Take yourself back 13 years, this is when we first visited the world of Pandora in James Cameron's Avatar. At the time a spectacle on screen, a film that blew away the public and box office records. Where there wasn't a clambering for a sequel, when Cameron announced there would be that and some, there certainly built intrigue in this world once again.


We begin by gliding through the building of Jake (Sam Worthington) and Neytiri's (Zoe Saldana) family. Once they send the "sky people" aka humans back to where they came from, the Na'vi can live in peace without the fear of outsiders threatening their ways. But when a familiar threat returns to the world they must learn new ways to protect their home and the people they love.

Going into this the big questions hanging over its release were about the story line. Realistically where could they go from the 2009 film? You needn't have to worry. The film quickly sets up where its going without having to really explain itself. In amongst a series of narrative scenes, Jakes family and situation is established without a flourish, with no need to get to know these characters straight away, just engulf us into this world once again. Once we get passed this the real story begins, with the return of the humans and our main threat, Colonel Quaritch (Stephen Lang), this time in Na'vi form.


A seemingly settled sully clan quickly realise the return of Quaritch means that they will have to up their life and move on. This brings them to the water tribes, a new way of life for this family, who are immediately seen as alien to their new home. Due to the need to set up this new part of Pandora, there is plenty of explanation to go through. A little like its predecessor Avatar: The Way of Water spends a lot of time world building without a lot actually happening.
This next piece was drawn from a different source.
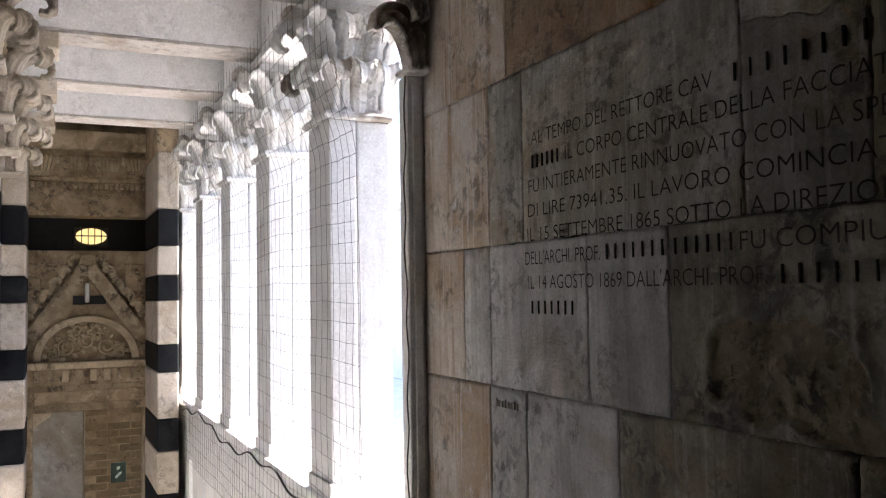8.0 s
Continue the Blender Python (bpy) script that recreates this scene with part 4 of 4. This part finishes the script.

Now if you're happy to sit in this world and watch then this'll please you, but for others this could drag out the already long 192 minute runtime.


For me, sitting in the world of Pandora was a treat, a feast for the eyes (even if it was in 3D), the only thing missing was a David Attenborough voice over. The pictures captured here is like nothing you have ever seen before, bright, vibrant and quite frankly mind blowing. The way in which Cameron explores this world, no longer in the trees but in the water is gorgeous from beginning to end. Every single detail is meticulously designed to have a place in this world and to look stunning being there. Even when the big sci-fi machinery comes into play it doesn't look out of place. If I were being over critical there were times that the action scenes felt a little video-game like in delivery. But looking past those moments, visually, as expected, Avatar: The Way of Water went passed expectations in bringing the viewing right back into this universe.

There were various new characters introduced throughout the movie, and where none of them truly grabbed your attention there were none that didn't feel like they needed to be there, all serving a purpose in the end. A lot of focus was put on the kids (with more sequels coming this makes sense), who grow into their roles in this world gradually, finding their places and discovering who they are. This brings a gradual fondness for them throughout the run-time, and they'll most likely be the main focus in the future for this franchise.


Did this need to be made? No. Am I glad to be back in this world? Absolutely. James Cameron has created something here that didn't quite seem possible. Avatar: The Way of Water was always going to look incredible, but could the storyline hold up. Centered around family there is emotion aplenty, it may be slow for some at times but exploring the wonders of Pandora once again was a delight, a must see on the big screen.